Records from a data collection:
#####
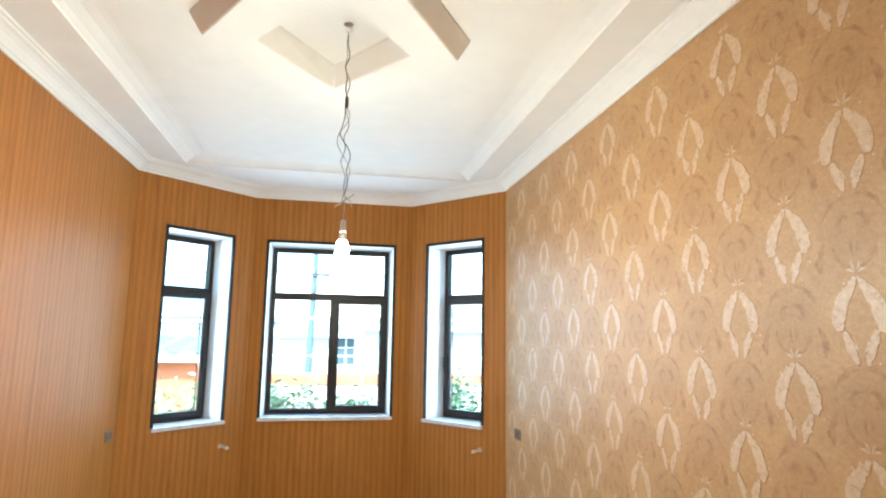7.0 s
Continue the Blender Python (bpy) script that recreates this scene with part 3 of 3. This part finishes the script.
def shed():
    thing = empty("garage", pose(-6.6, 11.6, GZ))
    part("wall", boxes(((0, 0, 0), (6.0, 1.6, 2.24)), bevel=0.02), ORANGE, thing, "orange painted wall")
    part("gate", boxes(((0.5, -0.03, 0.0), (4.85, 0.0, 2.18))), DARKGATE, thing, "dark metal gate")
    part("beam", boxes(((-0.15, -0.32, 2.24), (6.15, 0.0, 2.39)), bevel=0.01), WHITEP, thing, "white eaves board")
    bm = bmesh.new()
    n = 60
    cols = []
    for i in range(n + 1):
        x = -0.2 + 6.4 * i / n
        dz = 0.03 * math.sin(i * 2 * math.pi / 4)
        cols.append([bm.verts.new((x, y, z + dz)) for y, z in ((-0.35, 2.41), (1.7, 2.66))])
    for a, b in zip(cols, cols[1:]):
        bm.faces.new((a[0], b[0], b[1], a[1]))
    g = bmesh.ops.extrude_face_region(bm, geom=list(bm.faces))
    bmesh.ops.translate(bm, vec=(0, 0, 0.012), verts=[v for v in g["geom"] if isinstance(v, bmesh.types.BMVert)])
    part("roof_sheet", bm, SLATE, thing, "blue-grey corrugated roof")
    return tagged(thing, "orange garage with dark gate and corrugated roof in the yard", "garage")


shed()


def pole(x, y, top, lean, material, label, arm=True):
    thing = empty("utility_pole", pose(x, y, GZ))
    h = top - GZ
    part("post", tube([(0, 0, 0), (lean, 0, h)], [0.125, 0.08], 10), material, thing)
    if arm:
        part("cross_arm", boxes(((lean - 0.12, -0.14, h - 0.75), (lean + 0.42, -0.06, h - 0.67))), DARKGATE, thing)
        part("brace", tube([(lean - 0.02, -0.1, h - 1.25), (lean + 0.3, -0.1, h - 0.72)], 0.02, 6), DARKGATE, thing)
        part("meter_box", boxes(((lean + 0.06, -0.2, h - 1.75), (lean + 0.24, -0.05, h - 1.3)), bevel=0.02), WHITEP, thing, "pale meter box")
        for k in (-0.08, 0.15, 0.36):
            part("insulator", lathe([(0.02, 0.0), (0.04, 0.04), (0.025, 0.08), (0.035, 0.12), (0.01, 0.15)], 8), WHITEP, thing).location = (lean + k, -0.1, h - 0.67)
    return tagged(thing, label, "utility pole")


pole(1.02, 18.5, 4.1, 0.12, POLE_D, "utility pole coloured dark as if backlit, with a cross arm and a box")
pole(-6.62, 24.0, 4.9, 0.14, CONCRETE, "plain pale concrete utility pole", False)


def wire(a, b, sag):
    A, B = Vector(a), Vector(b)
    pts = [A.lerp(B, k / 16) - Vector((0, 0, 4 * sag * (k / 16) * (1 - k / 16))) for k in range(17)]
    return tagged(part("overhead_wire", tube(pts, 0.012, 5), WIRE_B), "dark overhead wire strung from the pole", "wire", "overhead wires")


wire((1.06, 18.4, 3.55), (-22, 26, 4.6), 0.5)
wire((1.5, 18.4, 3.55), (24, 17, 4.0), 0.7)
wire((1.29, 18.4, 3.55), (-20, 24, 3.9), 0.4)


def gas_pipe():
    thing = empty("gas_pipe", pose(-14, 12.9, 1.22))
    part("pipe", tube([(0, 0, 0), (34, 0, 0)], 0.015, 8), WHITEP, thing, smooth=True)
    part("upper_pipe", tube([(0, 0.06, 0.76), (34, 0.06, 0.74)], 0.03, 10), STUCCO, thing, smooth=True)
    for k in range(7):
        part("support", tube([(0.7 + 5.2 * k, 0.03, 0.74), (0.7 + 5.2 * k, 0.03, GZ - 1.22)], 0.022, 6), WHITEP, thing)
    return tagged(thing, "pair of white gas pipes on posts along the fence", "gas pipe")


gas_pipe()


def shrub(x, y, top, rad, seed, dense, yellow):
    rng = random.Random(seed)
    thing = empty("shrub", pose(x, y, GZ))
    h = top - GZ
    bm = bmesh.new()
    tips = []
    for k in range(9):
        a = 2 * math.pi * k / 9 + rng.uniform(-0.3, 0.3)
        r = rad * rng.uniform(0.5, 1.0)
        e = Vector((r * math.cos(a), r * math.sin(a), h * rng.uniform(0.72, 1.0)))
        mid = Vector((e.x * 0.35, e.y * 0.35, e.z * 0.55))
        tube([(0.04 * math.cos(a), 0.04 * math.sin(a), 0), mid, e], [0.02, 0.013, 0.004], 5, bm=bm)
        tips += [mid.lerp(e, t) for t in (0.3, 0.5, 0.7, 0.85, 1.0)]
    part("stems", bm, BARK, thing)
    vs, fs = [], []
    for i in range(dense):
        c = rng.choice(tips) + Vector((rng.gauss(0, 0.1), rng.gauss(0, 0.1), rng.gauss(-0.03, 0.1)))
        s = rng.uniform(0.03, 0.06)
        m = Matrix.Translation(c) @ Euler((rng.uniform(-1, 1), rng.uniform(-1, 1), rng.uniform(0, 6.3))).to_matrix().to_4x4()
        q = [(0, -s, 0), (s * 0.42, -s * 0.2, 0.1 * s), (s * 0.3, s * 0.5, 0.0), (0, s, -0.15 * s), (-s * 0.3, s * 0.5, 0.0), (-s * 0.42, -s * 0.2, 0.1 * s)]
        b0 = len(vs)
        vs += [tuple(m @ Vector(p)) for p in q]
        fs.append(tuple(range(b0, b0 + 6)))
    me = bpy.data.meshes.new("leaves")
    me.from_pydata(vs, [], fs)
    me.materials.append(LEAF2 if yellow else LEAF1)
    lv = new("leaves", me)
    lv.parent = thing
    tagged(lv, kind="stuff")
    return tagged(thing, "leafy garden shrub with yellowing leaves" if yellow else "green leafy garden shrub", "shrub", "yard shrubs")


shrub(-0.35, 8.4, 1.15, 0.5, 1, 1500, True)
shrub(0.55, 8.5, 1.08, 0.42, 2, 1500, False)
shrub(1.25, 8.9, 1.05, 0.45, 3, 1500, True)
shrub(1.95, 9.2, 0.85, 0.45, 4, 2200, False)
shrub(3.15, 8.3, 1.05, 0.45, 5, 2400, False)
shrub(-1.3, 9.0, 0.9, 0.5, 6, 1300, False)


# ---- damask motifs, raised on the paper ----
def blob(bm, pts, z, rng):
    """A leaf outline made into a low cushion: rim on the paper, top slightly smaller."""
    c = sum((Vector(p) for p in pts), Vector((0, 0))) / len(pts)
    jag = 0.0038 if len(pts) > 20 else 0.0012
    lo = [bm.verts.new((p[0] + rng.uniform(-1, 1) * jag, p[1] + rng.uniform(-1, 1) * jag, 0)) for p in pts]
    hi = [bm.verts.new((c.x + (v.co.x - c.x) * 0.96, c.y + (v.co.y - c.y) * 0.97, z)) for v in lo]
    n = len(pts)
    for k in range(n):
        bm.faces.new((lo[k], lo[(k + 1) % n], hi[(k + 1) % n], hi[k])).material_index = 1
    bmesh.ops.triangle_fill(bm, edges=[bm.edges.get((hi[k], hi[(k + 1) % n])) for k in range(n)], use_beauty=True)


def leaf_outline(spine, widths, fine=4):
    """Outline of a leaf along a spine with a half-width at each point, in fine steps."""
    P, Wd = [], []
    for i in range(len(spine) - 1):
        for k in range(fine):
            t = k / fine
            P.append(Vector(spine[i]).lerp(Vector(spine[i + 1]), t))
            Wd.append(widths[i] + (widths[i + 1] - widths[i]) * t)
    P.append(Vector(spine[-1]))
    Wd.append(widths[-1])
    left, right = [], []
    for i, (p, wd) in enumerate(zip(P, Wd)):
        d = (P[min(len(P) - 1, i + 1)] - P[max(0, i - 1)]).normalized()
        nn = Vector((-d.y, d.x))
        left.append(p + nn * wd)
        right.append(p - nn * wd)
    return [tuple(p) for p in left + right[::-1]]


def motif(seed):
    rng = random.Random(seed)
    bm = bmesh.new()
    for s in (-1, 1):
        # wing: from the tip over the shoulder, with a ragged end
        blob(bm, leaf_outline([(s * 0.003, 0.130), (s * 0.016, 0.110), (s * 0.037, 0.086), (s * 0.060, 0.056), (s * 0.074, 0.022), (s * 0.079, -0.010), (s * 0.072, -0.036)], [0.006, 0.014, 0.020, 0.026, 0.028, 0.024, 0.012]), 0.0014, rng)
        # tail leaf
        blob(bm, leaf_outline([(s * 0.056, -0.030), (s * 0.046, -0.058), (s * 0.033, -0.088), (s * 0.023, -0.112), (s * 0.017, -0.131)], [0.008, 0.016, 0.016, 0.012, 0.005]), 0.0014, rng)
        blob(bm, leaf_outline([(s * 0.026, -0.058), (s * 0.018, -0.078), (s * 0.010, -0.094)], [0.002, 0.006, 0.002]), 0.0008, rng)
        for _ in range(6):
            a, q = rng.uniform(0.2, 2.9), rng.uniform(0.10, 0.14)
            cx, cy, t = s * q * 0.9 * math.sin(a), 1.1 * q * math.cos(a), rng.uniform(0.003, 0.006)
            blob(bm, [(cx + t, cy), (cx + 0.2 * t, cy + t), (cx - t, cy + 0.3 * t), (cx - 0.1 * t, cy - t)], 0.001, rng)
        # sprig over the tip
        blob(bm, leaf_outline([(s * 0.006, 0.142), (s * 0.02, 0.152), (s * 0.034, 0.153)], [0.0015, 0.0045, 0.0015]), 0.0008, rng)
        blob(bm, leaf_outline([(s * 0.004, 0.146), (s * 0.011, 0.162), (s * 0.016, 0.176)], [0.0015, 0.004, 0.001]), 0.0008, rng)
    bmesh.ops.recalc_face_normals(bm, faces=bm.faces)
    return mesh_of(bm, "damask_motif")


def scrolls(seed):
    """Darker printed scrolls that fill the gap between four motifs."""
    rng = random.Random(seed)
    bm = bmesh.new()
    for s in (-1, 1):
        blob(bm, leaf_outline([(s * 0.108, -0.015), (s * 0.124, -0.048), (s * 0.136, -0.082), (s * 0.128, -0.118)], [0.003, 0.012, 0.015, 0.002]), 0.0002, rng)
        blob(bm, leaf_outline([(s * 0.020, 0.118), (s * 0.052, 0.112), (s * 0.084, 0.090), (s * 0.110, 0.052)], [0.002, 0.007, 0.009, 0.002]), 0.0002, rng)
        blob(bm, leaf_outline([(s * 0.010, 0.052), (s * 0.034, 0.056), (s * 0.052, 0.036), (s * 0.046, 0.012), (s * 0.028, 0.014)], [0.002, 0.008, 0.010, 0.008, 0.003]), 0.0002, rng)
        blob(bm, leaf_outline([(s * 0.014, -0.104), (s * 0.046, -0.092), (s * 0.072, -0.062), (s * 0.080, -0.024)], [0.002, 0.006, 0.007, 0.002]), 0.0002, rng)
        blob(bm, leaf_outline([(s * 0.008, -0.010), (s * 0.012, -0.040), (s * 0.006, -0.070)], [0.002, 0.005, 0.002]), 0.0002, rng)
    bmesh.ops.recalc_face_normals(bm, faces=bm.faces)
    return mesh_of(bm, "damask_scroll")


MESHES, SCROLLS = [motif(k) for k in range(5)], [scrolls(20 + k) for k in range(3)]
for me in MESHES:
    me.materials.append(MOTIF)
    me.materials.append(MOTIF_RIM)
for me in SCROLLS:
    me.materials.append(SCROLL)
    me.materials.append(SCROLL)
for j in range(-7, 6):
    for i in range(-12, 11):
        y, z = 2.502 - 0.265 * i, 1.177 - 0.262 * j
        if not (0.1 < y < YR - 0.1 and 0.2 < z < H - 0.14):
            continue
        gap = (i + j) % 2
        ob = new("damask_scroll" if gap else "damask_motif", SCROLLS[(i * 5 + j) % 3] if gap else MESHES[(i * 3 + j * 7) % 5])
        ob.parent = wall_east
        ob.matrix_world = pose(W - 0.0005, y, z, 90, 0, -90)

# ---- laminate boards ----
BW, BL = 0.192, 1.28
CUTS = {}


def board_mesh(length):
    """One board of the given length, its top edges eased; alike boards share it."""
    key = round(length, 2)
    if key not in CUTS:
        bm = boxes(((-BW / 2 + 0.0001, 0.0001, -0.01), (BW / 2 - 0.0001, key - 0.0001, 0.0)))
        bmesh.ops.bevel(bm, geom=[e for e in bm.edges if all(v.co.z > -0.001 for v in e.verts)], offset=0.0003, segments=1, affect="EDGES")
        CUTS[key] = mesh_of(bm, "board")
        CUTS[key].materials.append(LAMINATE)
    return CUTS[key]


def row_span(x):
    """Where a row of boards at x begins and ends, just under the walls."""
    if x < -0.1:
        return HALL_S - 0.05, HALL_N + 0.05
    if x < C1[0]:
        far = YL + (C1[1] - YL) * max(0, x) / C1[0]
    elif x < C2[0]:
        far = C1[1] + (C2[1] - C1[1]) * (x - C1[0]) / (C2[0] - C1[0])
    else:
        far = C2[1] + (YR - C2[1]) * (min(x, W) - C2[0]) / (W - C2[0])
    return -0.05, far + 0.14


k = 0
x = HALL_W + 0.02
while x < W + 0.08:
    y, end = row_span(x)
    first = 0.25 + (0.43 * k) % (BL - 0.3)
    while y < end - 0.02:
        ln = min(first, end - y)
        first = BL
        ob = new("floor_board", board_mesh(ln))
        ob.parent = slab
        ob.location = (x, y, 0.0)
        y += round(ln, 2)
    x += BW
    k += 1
#####
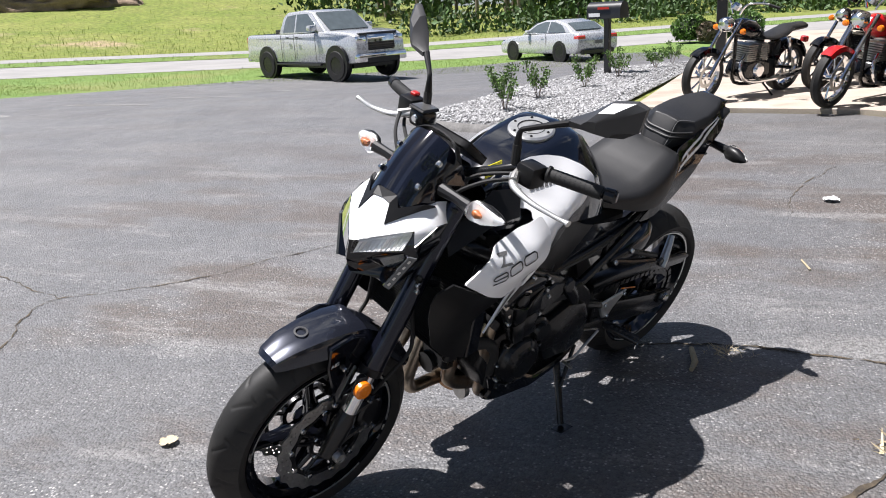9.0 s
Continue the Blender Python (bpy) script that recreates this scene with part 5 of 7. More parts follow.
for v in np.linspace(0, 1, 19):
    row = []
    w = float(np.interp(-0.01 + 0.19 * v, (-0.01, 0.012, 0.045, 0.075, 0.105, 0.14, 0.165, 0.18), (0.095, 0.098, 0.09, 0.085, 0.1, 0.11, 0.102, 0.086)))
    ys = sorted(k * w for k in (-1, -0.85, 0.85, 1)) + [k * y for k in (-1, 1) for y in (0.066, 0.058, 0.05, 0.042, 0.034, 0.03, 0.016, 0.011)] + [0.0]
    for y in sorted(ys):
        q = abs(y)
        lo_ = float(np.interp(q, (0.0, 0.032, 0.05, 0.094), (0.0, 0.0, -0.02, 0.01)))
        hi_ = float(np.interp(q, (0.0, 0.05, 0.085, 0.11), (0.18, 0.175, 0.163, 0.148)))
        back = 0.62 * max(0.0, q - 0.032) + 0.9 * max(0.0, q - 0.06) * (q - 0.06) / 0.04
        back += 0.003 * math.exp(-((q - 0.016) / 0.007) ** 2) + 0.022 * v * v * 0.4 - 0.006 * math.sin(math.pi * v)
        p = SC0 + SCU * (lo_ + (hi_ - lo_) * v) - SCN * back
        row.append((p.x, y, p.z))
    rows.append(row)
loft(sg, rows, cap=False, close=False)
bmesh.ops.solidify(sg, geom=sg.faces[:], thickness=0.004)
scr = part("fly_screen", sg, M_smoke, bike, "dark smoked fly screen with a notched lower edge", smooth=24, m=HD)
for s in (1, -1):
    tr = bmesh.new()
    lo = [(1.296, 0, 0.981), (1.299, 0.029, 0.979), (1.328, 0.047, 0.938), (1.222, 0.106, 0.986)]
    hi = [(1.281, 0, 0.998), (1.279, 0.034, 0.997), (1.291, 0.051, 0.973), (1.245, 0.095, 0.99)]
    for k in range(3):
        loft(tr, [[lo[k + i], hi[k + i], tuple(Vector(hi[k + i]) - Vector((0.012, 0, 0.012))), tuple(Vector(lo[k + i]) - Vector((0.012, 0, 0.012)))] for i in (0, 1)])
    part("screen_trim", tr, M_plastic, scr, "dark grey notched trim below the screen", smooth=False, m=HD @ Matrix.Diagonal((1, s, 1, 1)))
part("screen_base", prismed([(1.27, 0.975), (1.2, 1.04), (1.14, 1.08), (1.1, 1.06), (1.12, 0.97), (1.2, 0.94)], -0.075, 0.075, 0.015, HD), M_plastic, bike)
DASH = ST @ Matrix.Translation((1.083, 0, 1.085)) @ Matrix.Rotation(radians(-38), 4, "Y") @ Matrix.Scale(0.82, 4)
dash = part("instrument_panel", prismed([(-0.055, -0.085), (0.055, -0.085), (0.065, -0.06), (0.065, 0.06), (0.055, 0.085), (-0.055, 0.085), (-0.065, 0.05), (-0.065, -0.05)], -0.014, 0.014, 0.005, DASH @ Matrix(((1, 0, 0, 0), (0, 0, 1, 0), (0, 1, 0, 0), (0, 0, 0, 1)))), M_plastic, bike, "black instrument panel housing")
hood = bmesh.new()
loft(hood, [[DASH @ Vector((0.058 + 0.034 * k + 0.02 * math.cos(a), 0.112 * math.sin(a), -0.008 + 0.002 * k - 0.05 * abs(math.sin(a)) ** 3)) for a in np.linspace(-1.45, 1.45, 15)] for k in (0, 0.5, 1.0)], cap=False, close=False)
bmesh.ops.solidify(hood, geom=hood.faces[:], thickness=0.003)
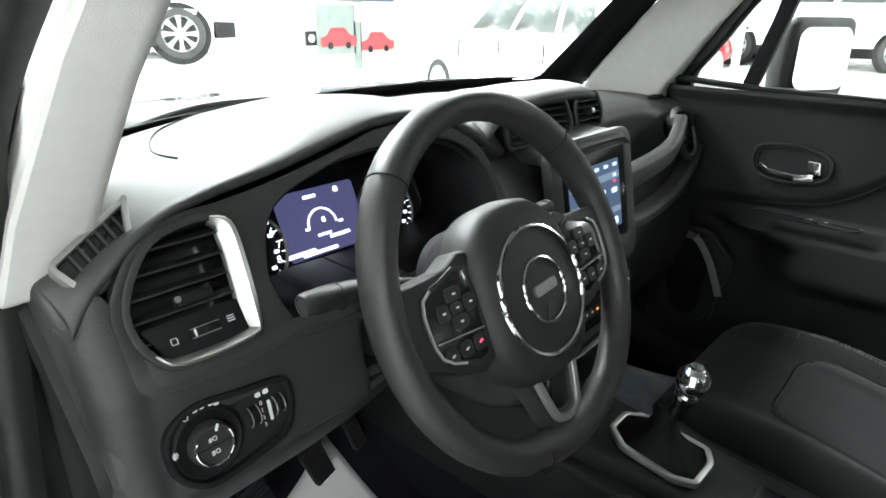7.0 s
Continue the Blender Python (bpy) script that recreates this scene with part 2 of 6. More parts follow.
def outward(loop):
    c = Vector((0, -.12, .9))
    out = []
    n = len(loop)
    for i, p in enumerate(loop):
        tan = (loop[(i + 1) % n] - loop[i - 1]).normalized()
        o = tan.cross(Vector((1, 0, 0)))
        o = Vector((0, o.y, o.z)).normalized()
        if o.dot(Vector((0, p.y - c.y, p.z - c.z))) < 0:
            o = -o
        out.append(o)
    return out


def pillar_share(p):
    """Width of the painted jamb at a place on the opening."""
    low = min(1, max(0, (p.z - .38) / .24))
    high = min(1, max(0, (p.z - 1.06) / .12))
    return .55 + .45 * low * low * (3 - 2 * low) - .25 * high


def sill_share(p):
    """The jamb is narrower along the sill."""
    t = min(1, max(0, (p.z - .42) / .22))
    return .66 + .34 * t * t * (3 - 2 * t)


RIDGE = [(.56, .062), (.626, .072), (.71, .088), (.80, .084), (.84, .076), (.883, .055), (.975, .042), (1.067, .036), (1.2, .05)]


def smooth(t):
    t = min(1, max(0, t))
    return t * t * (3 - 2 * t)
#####
JOB:
From the records above, copy out the line with "6. More parts follow.", the line with "return t * t * (3 - 2 * t)", and every line between them, word for word.

WORKED ANSWER:
Continue the Blender Python (bpy) script that recreates this scene with part 2 of 6. More parts follow.
def outward(loop):
    c = Vector((0, -.12, .9))
    out = []
    n = len(loop)
    for i, p in enumerate(loop):
        tan = (loop[(i + 1) % n] - loop[i - 1]).normalized()
        o = tan.cross(Vector((1, 0, 0)))
        o = Vector((0, o.y, o.z)).normalized()
        if o.dot(Vector((0, p.y - c.y, p.z - c.z))) < 0:
            o = -o
        out.append(o)
    return out


def pillar_share(p):
    """Width of the painted jamb at a place on the opening."""
    low = min(1, max(0, (p.z - .38) / .24))
    high = min(1, max(0, (p.z - 1.06) / .12))
    return .55 + .45 * low * low * (3 - 2 * low) - .25 * high


def sill_share(p):
    """The jamb is narrower along the sill."""
    t = min(1, max(0, (p.z - .42) / .22))
    return .66 + .34 * t * t * (3 - 2 * t)


RIDGE = [(.56, .062), (.626, .072), (.71, .088), (.80, .084), (.84, .076), (.883, .055), (.975, .042), (1.067, .036), (1.2, .05)]


def smooth(t):
    t = min(1, max(0, t))
    return t * t * (3 - 2 * t)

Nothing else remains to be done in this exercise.